> _Information supplied_
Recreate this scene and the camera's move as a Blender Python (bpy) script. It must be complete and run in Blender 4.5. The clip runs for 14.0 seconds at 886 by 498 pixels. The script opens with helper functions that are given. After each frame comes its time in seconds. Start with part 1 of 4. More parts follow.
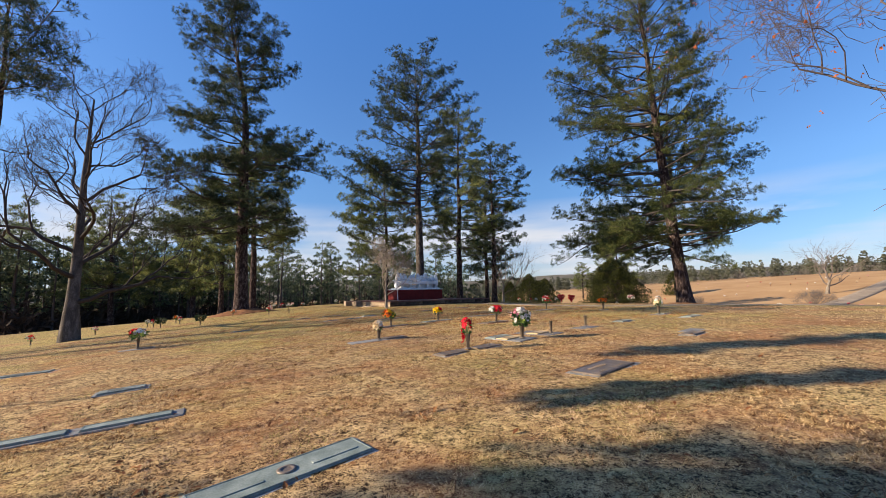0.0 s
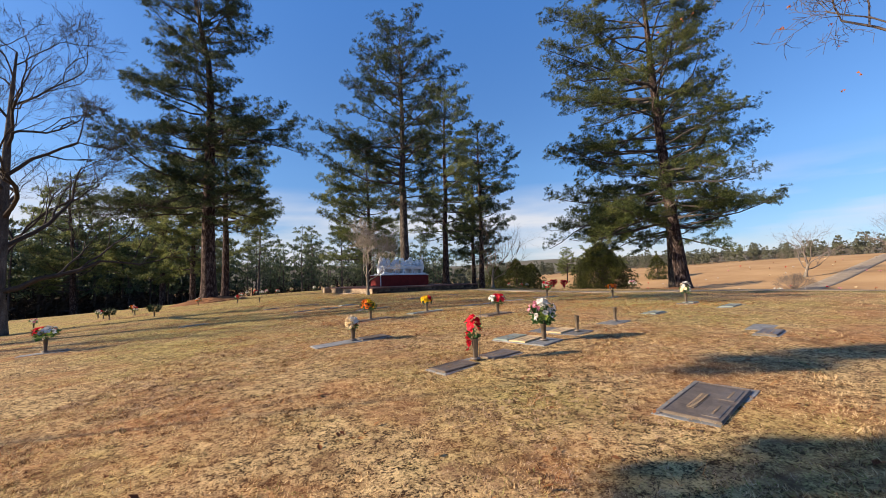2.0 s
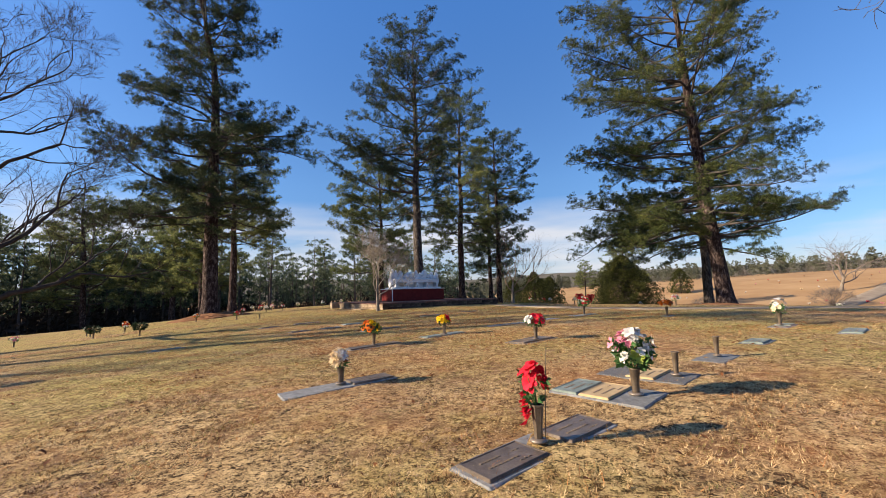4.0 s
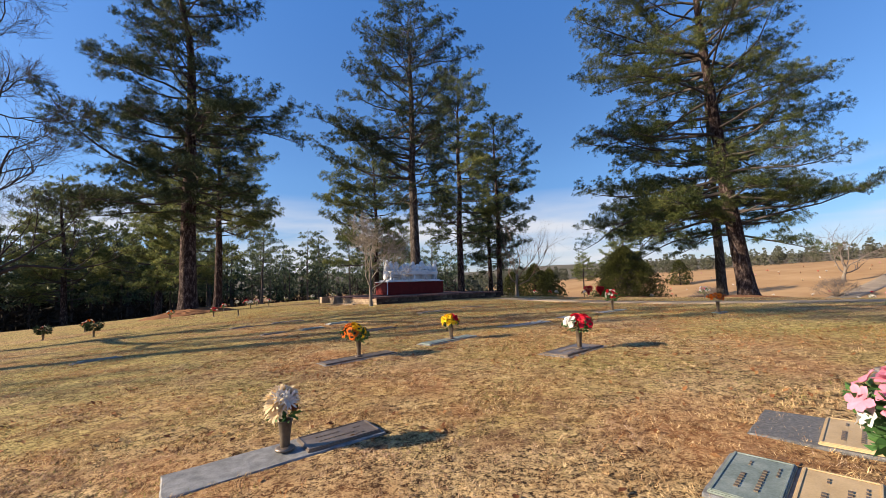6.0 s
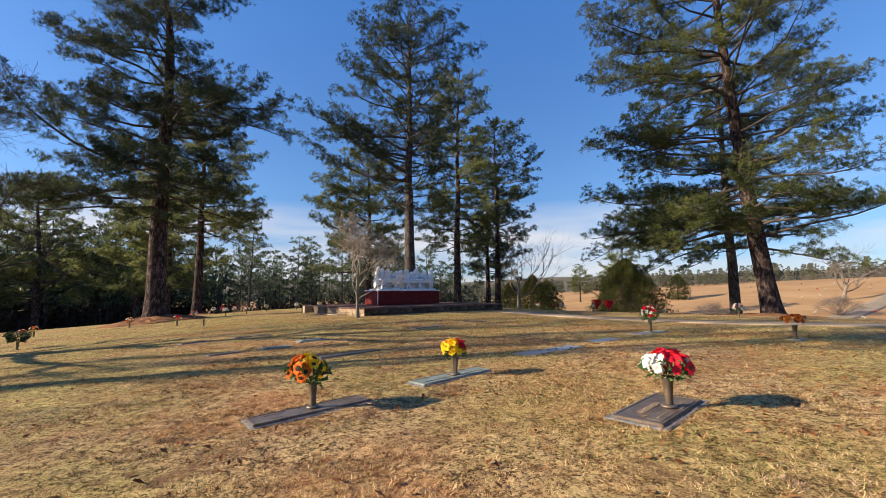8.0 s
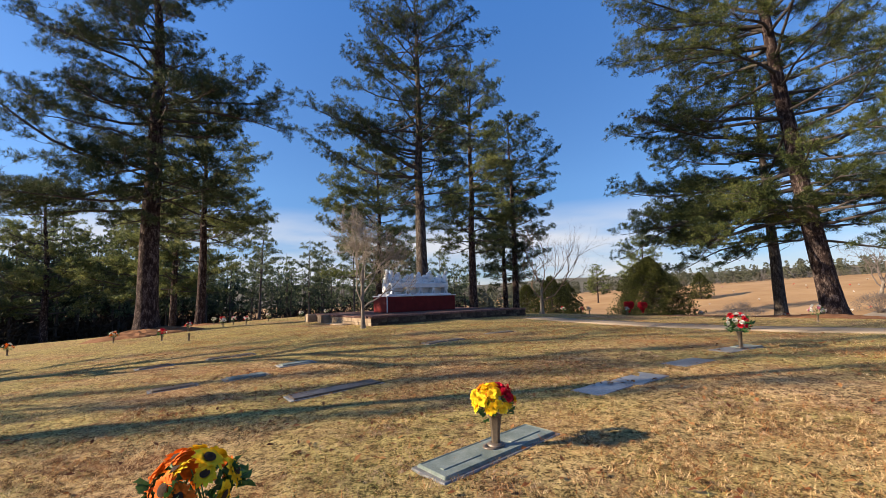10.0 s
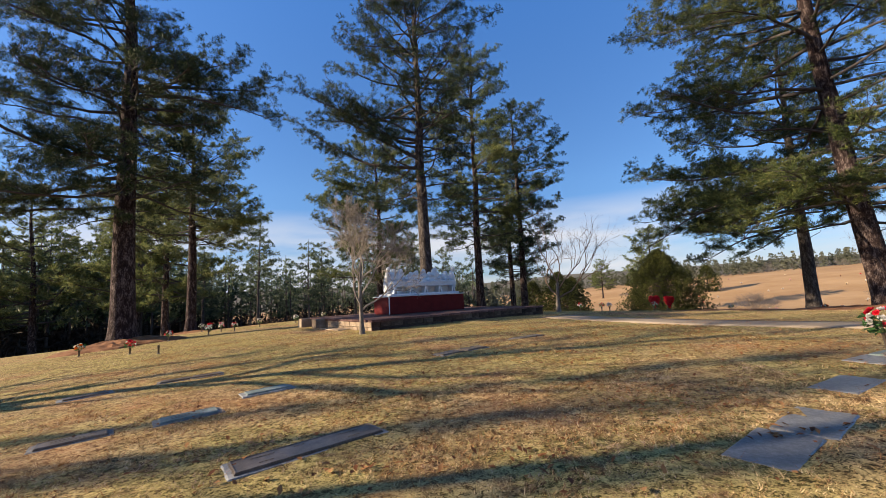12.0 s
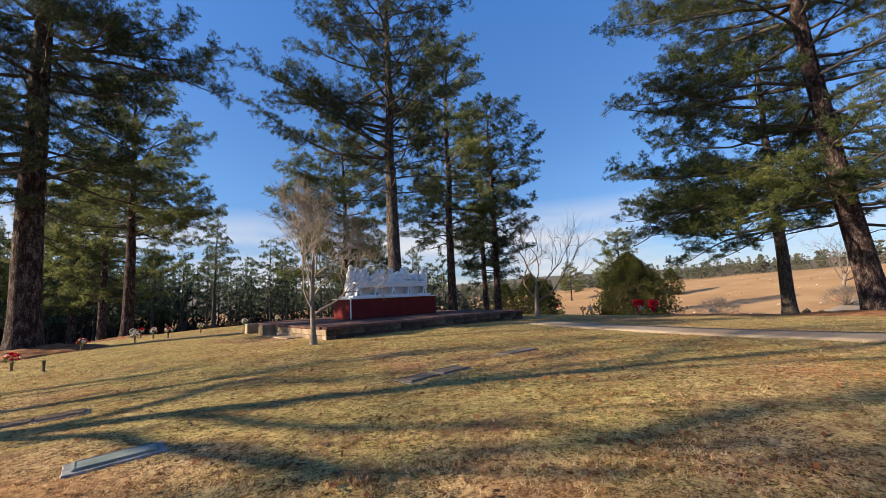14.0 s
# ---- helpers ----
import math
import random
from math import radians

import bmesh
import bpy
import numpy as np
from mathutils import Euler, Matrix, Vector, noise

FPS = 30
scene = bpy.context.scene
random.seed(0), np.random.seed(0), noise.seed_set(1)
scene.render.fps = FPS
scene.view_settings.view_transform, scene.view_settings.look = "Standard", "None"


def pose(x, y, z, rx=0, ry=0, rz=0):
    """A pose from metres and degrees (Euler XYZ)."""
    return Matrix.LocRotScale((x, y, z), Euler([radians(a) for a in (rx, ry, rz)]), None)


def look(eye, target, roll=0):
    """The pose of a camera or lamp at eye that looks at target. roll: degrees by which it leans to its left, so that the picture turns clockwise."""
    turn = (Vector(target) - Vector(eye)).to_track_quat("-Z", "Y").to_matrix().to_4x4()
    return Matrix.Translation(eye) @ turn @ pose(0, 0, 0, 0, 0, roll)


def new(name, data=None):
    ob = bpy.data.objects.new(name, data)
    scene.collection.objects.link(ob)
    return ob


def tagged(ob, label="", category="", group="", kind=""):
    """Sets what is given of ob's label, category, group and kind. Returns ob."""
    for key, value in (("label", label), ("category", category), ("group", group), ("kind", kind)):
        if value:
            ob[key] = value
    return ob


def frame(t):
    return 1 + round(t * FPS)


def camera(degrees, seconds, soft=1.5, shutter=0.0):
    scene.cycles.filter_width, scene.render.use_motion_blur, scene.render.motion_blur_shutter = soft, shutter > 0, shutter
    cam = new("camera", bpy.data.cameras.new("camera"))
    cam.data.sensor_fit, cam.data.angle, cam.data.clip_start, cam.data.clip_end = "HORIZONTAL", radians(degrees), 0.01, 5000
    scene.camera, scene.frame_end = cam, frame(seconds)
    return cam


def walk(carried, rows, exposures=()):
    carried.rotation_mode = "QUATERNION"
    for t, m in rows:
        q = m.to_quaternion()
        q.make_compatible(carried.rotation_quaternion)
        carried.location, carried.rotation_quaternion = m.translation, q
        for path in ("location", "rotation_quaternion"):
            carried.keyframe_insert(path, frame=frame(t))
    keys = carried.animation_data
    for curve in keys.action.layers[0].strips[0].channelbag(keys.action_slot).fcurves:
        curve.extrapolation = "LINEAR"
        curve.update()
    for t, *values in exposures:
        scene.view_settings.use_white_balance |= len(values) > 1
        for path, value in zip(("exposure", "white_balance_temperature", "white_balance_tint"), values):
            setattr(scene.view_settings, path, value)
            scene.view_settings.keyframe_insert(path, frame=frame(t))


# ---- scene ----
cam = camera(94.6, 14.0, 0.3)
METRES, EYE, TILT, LEAN, TURN = 17.0, 1.292, 2.0, -3.1, 0.0
ROWS = [
    (0.0, 0.0, 0.0, 0.0, 0.31, 4.03, 4.37),
    (0.5, -0.0058, 0.0362, -0.0029, -0.68, 3.68, 4.42),
    (1.0, -0.0079, 0.0728, -0.0035, -1.36, 3.08, 4.48),
    (1.5, -0.0097, 0.1073, -0.0031, -1.75, 2.32, 4.5),
    (2.0, -0.0115, 0.1423, -0.0022, -1.91, 1.78, 4.54),
    (2.5, -0.0111, 0.1775, -0.0017, -1.73, 1.85, 4.57),
    (3.0, -0.0142, 0.2118, -0.0021, -1.39, 2.48, 4.58),
    (3.5, -0.0145, 0.2486, -0.0034, -0.7, 3.35, 4.61),
    (4.0, -0.0174, 0.2857, -0.0051, 0.07, 3.85, 4.6),
    (6.5, -0.0321, 0.4656, -0.0102, -0.72, 2.65, 4.97),
    (7.0, -0.0336, 0.5019, -0.0115, -1.36, 3.16, 4.61),
    (7.5, -0.034, 0.5409, -0.0128, -1.41, 3.69, 4.06),
    (8.0, -0.0356, 0.5782, -0.0125, -1.15, 4.1, 3.63),
    (8.5, -0.0353, 0.6153, -0.0122, -0.51, 4.38, 3.51),
    (11.0, -0.0515, 0.7907, -0.0127, 1.14, 4.74, 5.32),
    (11.5, -0.0584, 0.8246, -0.0149, 0.98, 4.55, 5.72),
    (12.0, -0.0613, 0.8591, -0.0158, 0.94, 4.6, 6.12),
    (12.5, -0.0654, 0.8936, -0.0164, 0.65, 4.56, 6.31),
    (13.0, -0.0687, 0.9261, -0.0159, -0.26, 4.51, 6.26),
    (13.5, -0.0662, 0.9613, -0.016, -1.62, 4.51, 6.01),
    (14.0, -0.0629, 0.9956, -0.0179, -3.24, 4.38, 5.63),
]
walk(cam, [(t, pose(0, 0, EYE, TILT, LEAN, TURN) @ pose(METRES * x, METRES * y, METRES * z, 90 + pitch, roll, yaw)) for t, x, y, z, yaw, pitch, roll in ROWS],
     [(0.0, 1.26, 6700, 10), (14.0, 1.26, 6700, 10)])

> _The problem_
Exactly repeat the lines from the line with "for path in" to the line with "curve.update()", including both, and output nothing else.

> _The answer_
        for path in ("location", "rotation_quaternion"):
            carried.keyframe_insert(path, frame=frame(t))
    keys = carried.animation_data
    for curve in keys.action.layers[0].strips[0].channelbag(keys.action_slot).fcurves:
        curve.extrapolation = "LINEAR"
        curve.update()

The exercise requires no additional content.